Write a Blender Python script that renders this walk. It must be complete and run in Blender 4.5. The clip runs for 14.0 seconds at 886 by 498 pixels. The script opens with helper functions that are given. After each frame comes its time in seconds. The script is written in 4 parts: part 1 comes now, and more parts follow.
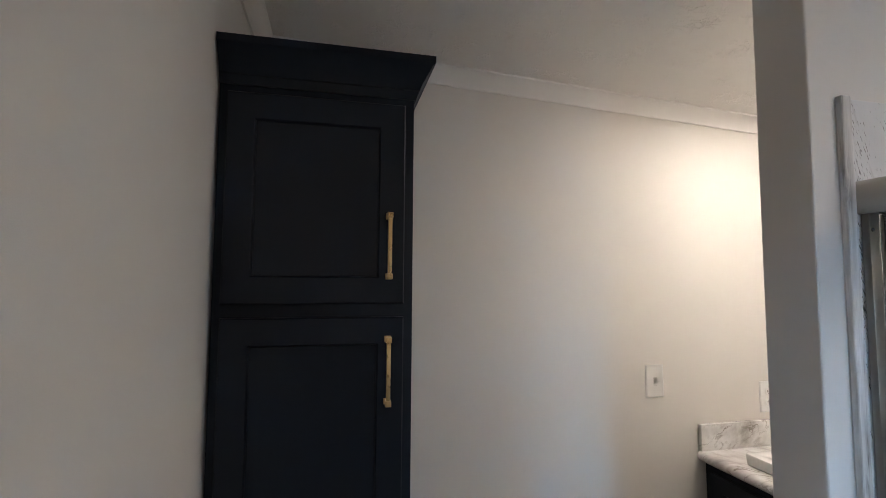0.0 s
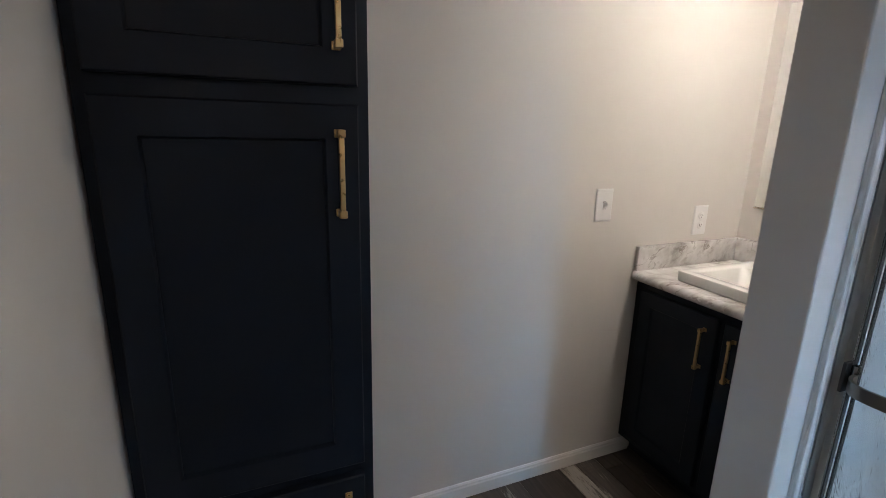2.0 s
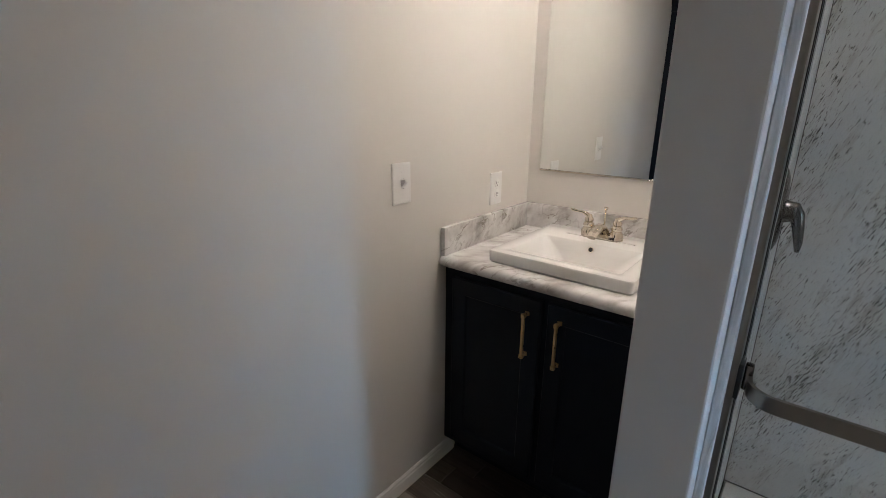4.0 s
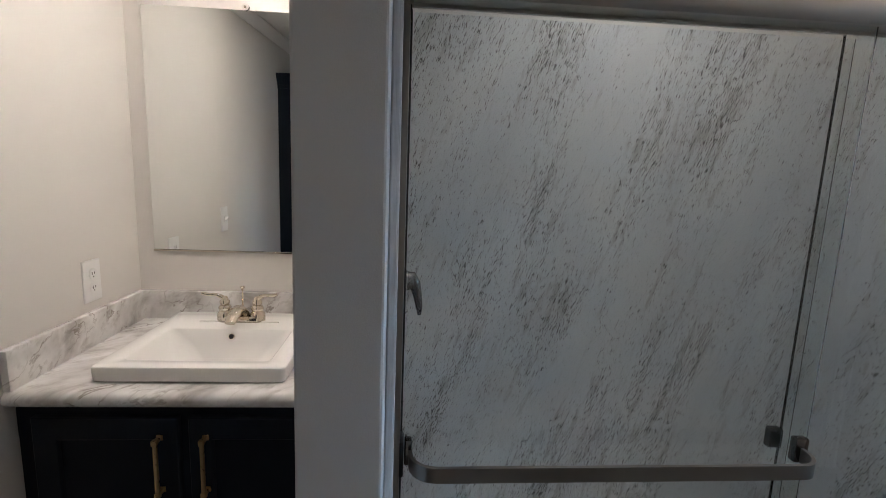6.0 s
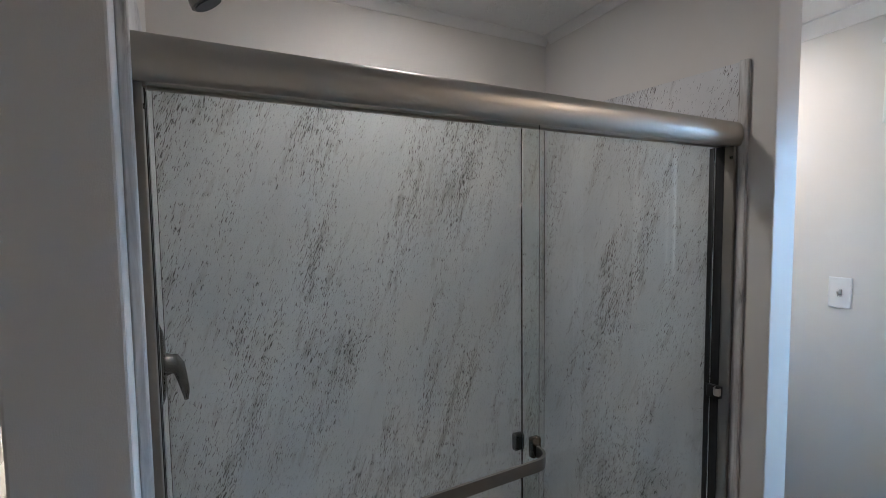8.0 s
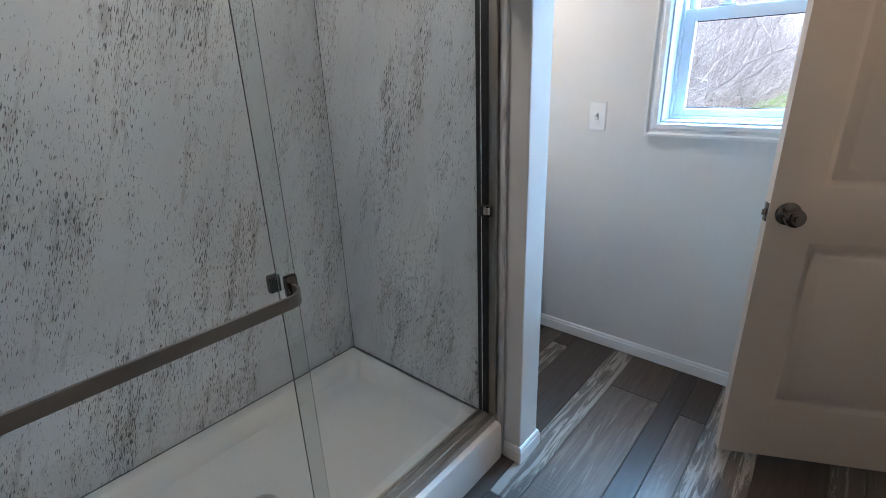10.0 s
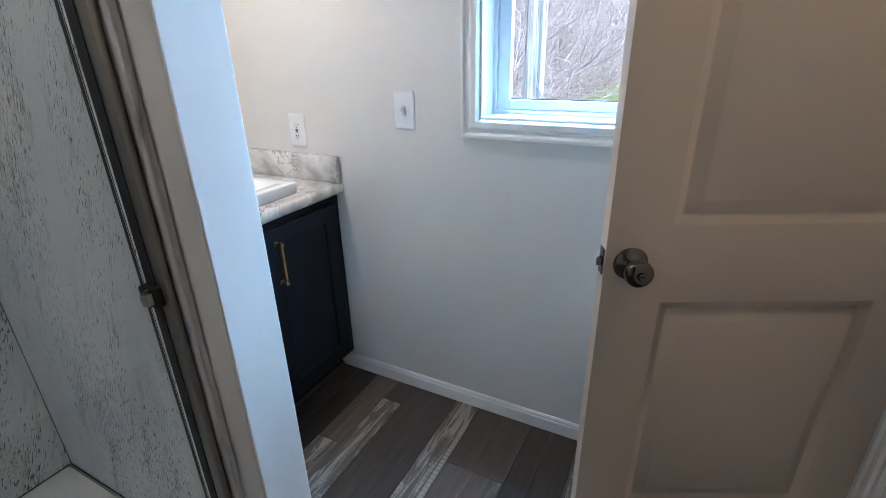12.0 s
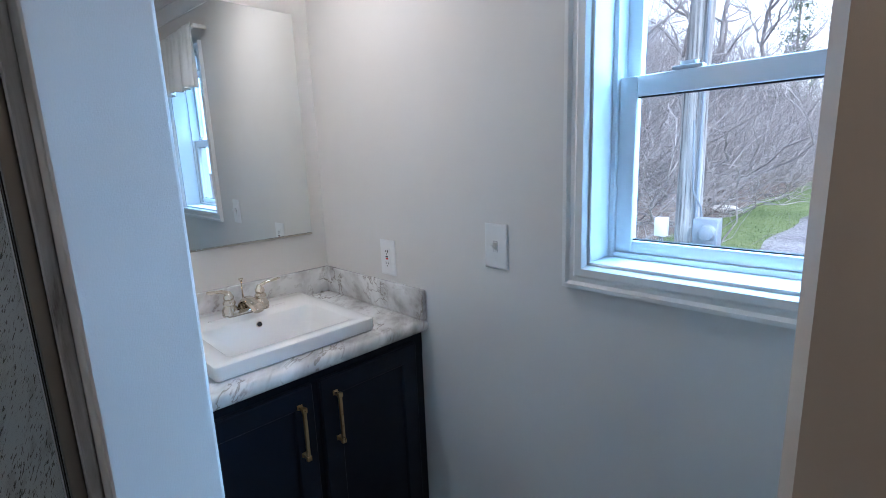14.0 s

### INSTRUCTION:
Transcribe the material exactly, leaving every picture out.

### RESULT OF THIS EXERCISE:
Write a Blender Python script that renders this walk. It must be complete and run in Blender 4.5. The clip runs for 14.0 seconds at 886 by 498 pixels. The script opens with helper functions that are given. After each frame comes its time in seconds. The script is written in 4 parts: part 1 comes now, and more parts follow.
0.0 s
2.0 s
4.0 s
6.0 s
8.0 s
10.0 s
12.0 s
14.0 s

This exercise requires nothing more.